### What the exercise asks
Pictures aside, quote the whole listing exactly.
· · · · ·
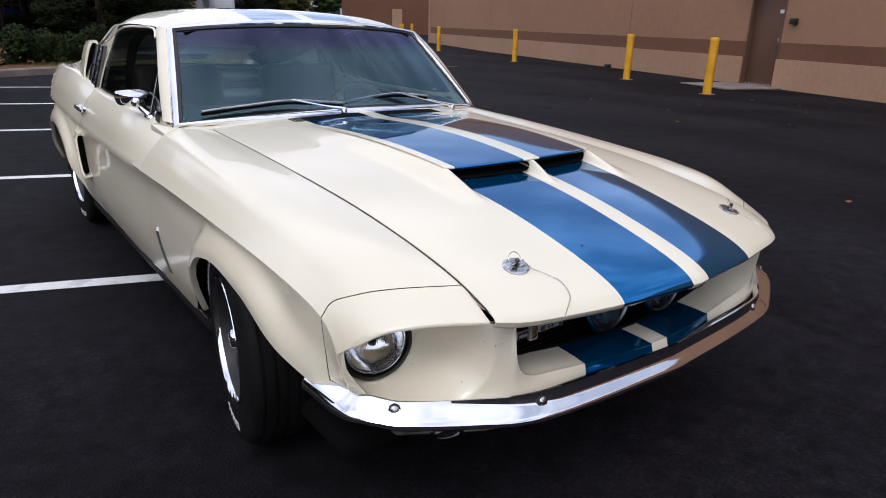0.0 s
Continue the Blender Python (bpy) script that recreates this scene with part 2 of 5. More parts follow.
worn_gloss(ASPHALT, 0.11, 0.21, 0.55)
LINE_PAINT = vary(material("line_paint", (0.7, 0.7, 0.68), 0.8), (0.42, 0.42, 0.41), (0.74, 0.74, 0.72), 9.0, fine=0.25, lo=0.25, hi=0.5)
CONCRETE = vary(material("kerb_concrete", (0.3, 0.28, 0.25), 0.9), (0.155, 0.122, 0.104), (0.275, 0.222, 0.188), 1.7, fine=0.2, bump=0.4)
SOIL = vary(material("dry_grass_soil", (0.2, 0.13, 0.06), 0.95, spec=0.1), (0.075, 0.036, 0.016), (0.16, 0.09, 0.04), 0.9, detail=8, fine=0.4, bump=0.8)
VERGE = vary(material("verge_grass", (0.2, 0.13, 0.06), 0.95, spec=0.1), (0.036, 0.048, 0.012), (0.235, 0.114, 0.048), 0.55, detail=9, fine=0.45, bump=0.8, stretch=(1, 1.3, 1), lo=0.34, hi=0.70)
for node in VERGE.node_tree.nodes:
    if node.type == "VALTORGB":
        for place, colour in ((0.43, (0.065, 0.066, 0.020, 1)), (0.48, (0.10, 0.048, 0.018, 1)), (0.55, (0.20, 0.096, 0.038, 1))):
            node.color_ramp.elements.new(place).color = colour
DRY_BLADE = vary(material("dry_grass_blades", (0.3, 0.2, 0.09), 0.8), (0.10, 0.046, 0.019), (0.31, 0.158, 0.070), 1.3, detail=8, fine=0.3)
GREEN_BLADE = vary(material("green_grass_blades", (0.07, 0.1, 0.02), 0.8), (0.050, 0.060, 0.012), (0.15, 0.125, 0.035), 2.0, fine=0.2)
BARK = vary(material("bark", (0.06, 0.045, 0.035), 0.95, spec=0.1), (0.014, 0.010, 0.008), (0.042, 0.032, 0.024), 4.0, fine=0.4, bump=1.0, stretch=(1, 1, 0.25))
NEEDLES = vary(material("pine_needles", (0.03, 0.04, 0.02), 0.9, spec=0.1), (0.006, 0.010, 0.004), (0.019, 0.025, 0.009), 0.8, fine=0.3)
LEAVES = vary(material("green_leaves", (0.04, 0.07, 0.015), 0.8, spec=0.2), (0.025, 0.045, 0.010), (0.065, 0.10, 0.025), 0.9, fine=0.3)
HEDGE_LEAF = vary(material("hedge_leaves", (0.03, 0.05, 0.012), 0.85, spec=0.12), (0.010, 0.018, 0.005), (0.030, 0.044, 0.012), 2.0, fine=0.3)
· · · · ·
### Solution for this task
0.0 s
Continue the Blender Python (bpy) script that recreates this scene with part 2 of 5. More parts follow.
worn_gloss(ASPHALT, 0.11, 0.21, 0.55)
LINE_PAINT = vary(material("line_paint", (0.7, 0.7, 0.68), 0.8), (0.42, 0.42, 0.41), (0.74, 0.74, 0.72), 9.0, fine=0.25, lo=0.25, hi=0.5)
CONCRETE = vary(material("kerb_concrete", (0.3, 0.28, 0.25), 0.9), (0.155, 0.122, 0.104), (0.275, 0.222, 0.188), 1.7, fine=0.2, bump=0.4)
SOIL = vary(material("dry_grass_soil", (0.2, 0.13, 0.06), 0.95, spec=0.1), (0.075, 0.036, 0.016), (0.16, 0.09, 0.04), 0.9, detail=8, fine=0.4, bump=0.8)
VERGE = vary(material("verge_grass", (0.2, 0.13, 0.06), 0.95, spec=0.1), (0.036, 0.048, 0.012), (0.235, 0.114, 0.048), 0.55, detail=9, fine=0.45, bump=0.8, stretch=(1, 1.3, 1), lo=0.34, hi=0.70)
for node in VERGE.node_tree.nodes:
    if node.type == "VALTORGB":
        for place, colour in ((0.43, (0.065, 0.066, 0.020, 1)), (0.48, (0.10, 0.048, 0.018, 1)), (0.55, (0.20, 0.096, 0.038, 1))):
            node.color_ramp.elements.new(place).color = colour
DRY_BLADE = vary(material("dry_grass_blades", (0.3, 0.2, 0.09), 0.8), (0.10, 0.046, 0.019), (0.31, 0.158, 0.070), 1.3, detail=8, fine=0.3)
GREEN_BLADE = vary(material("green_grass_blades", (0.07, 0.1, 0.02), 0.8), (0.050, 0.060, 0.012), (0.15, 0.125, 0.035), 2.0, fine=0.2)
BARK = vary(material("bark", (0.06, 0.045, 0.035), 0.95, spec=0.1), (0.014, 0.010, 0.008), (0.042, 0.032, 0.024), 4.0, fine=0.4, bump=1.0, stretch=(1, 1, 0.25))
NEEDLES = vary(material("pine_needles", (0.03, 0.04, 0.02), 0.9, spec=0.1), (0.006, 0.010, 0.004), (0.019, 0.025, 0.009), 0.8, fine=0.3)
LEAVES = vary(material("green_leaves", (0.04, 0.07, 0.015), 0.8, spec=0.2), (0.025, 0.045, 0.010), (0.065, 0.10, 0.025), 0.9, fine=0.3)
HEDGE_LEAF = vary(material("hedge_leaves", (0.03, 0.05, 0.012), 0.85, spec=0.12), (0.010, 0.018, 0.005), (0.030, 0.044, 0.012), 2.0, fine=0.3)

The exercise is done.